Pernyataan Prabowo yang minta jangan takut deforestasi demi perluasan sawit, langsung bikin publik heboh. Ini bukan kejutan sih, mengingat beliau memisahkan Kementerian Lingkungan Hidup dan Kehutanan yang dulunya jadi satu. Kementerian Lingkungan hidup fokus ke perlindungan lingkungan dan komitmen iklim, sementara Kementerian Kehutanan fokus ke produksi hutan, termasuk sawit buat pangan dan biofuel.
3. Jokowi, Dulu Kita Bisa, Kenapa Sekarang Tidak?
Dulu, zaman Jokowi, kementerian yang disatuin malah bikin hasil yang bagus. Deforestasi bahkan sampai ke level terendahnya. Berkat moratorium izin hutan, Indonesia berhasil meyakinkan negara-negara donor buat bantu konservasi hutan lewat program REDD+. Sayangnya, sekarang malah muncul wacana yang bikin geleng-geleng kepala.
Program swasembada pangan Prabowo berencana mengalokasikan 20 juta hektar hutan buat ditanami tanaman pangan dan biofuel. Memang sih, perluasan sawit bisa langsung mendatangkan keuntungan ekonomi. Tapi, jangan sampai kita lupa sama potensi hilangnya keanekaragaman hayati. Spesies punah, keseimbangan ekologi terganggu, budaya dan warisan lokal pun ikut hilang. Belum lagi dampak buruknya buat kesehatan dan hubungan kita dengan negara tetangga.
4. Pasar Karbon, Penyelamat atau Cuma Lipstik?
Melihat risiko-risiko ini, komunitas internasional harus lebih waspada sama target swasembada pangan Indonesia. Kalau negosiasi iklim selalu menekankan bahwa emisi dari satu negara berdampak ke seluruh dunia, kita tidak boleh kehilangan hutan Indonesia. Salah satu cara yang memungkinkan, meskipun kontroversial, adalah mobilisasi modal lewat perdagangan karbon global.
Di COP29 di Baku, PBB mulai meresmikan sistem perdagangan karbon global, yang mana akan menciptakan permintaan baru buat kredit karbon. Dalam mekanisme ini, negara penghasil karbon seperti Indonesia bisa menjual kredit karbon ke negara maju yang sulit mengurangi emisi di negaranya sendiri.
Diperkirakan, Indonesia bisa menghasilkan sampai 1.283 juta ton kredit karbon per tahun di 2030, dengan nilai antara $7,3 miliar sampai $16,7 miliar.
5. Antisipasi Risiko dan Optimasi Pertanian
Dengan perjanjian baru PBB ini, Indonesia bisa menjual kredit karbon yang sudah ada ke perusahaan domestik dan internasional, selain ke mitra bilateralnya. Tapi, ada risiko double counting. Untuk mengatasinya, mitra dagang harus mewajibkan Indonesia buat bikin sistem monitoring, reporting, dan verification (MRV) yang kuat.

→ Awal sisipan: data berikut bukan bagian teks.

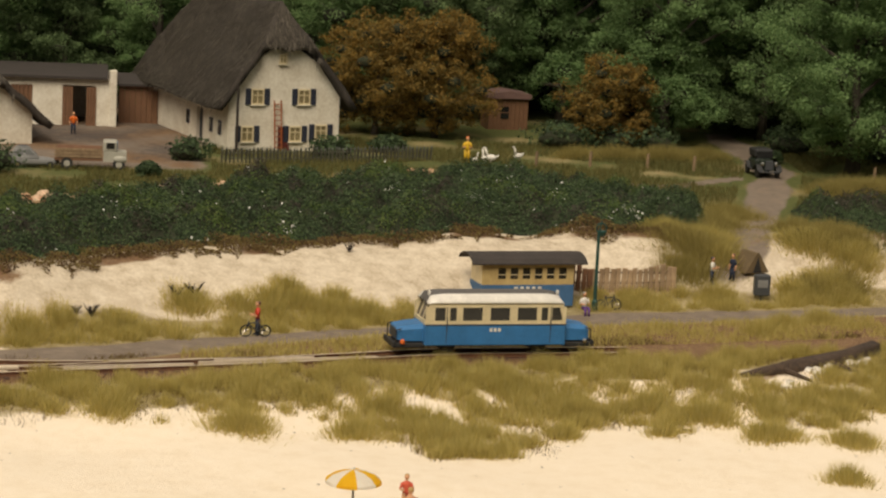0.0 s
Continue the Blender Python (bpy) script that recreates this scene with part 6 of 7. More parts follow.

Kita juga perlu memperbaiki praktik pertanian biar selaras sama komitmen iklim. Pemerintah sebelumnya sudah berjanji akan mempromosikan sertifikasi sawit berkelanjutan dan mengidentifikasi area alternatif buat pengembangan. Dengan teknologi pertanian yang mengurangi karbon, emisi dari pertanian bisa diminimalisir.
Indonesia punya dua tujuan besar: swasembada pangan dan pertumbuhan ekonomi. Keduanya layak diacungi jempol, tapi jangan sampai mengabaikan praktik berkelanjutan. Ikut pasar karbon internasional menawarkan kesempatan buat menyeimbangkan pembangunan dengan perlindungan lingkungan.
Memastikan hal ini memerlukan komitmen yang kuat. Tidak hanya dari pemerintahan sekarang, tapi juga pemerintah-pemerintah selanjutnya. Kita semua harus benar-benar berkomitmen buat konservasi hutan dan kerja sama internasional yang solid. Jangan sampai semangat maju cuma jadi pepesan kosong!